During Nortel’s auction of valuable technological patents in 2011, Google made a series of peculiarly particular bids that were later identified to be mathematical and scientific constants, such as the distance between the Sun and Earth. When the bid reached $3 billion, Google retorted with $3.14159 billion, which was, of course, a reference to π. One source wanly commented, “Either they were supremely confident or they were bored.” Their shenanigans, however, were ineffectual, as all bids were turned down.

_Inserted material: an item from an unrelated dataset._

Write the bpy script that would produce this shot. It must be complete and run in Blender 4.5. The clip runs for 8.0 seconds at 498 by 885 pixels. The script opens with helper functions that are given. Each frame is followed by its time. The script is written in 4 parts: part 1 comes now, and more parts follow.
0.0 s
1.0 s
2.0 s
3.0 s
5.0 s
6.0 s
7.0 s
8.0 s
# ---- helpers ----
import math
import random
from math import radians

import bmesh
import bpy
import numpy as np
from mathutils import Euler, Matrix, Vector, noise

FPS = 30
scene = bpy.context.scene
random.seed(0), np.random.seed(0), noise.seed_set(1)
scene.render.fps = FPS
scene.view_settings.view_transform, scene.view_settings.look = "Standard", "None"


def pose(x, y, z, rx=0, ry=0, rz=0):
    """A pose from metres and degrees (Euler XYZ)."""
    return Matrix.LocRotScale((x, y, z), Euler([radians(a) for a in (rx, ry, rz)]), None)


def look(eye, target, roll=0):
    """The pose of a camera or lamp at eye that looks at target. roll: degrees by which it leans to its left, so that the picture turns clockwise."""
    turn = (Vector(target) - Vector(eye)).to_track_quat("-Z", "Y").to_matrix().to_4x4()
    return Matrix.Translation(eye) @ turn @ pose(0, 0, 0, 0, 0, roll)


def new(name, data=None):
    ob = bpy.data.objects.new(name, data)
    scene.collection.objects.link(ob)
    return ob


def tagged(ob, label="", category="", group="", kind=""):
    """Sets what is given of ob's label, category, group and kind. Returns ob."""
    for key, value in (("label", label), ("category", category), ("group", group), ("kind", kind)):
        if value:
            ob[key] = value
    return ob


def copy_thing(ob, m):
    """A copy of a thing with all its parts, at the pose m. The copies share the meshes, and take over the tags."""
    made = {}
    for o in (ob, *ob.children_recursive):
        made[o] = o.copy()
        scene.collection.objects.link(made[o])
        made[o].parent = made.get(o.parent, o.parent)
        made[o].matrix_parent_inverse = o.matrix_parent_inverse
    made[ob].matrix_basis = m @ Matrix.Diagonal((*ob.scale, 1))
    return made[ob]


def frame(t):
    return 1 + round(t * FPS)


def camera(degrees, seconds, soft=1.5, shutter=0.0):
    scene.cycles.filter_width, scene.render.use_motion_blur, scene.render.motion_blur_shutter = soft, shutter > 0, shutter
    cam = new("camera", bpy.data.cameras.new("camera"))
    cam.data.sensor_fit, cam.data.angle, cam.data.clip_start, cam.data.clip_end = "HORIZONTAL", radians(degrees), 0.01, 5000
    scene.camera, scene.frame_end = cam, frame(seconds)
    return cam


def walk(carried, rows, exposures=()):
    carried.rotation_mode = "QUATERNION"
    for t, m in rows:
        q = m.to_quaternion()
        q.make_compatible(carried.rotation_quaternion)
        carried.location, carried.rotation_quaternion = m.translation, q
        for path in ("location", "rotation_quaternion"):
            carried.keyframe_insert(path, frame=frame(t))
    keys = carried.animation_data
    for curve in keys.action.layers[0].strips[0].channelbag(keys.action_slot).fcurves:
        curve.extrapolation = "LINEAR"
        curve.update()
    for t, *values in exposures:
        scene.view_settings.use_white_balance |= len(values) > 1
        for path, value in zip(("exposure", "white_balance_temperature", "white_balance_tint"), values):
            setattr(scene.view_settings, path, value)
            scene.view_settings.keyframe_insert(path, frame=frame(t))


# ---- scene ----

The captivating mystery of pi has earned it the honor of being the most identifiable mathematical constant amongst the pantheon, which includes Euler’s e. Its overwhelming popularity has coerced the U.S. House of Representatives to declare March 14th as Pi Day to encourage students and teachers to spread awareness and celebrate its importance. The celebrations commence at 1:59. The anniversary was even more significant in 2015 when the date and time lined up so ceremoniously as 3/14/15 at 9:26:53 (you might want to read the article again if you don’t get these references).
Even the food industry couldn’t shy away from the celebration — cafes and dessert parlors in a range of cities are looking forward to selling ‘Pies on Pi day’ at a beguiling price of, exactly what you guessed — $3.14. Don’t forget to share the pie, and the article. Happy Pi Day!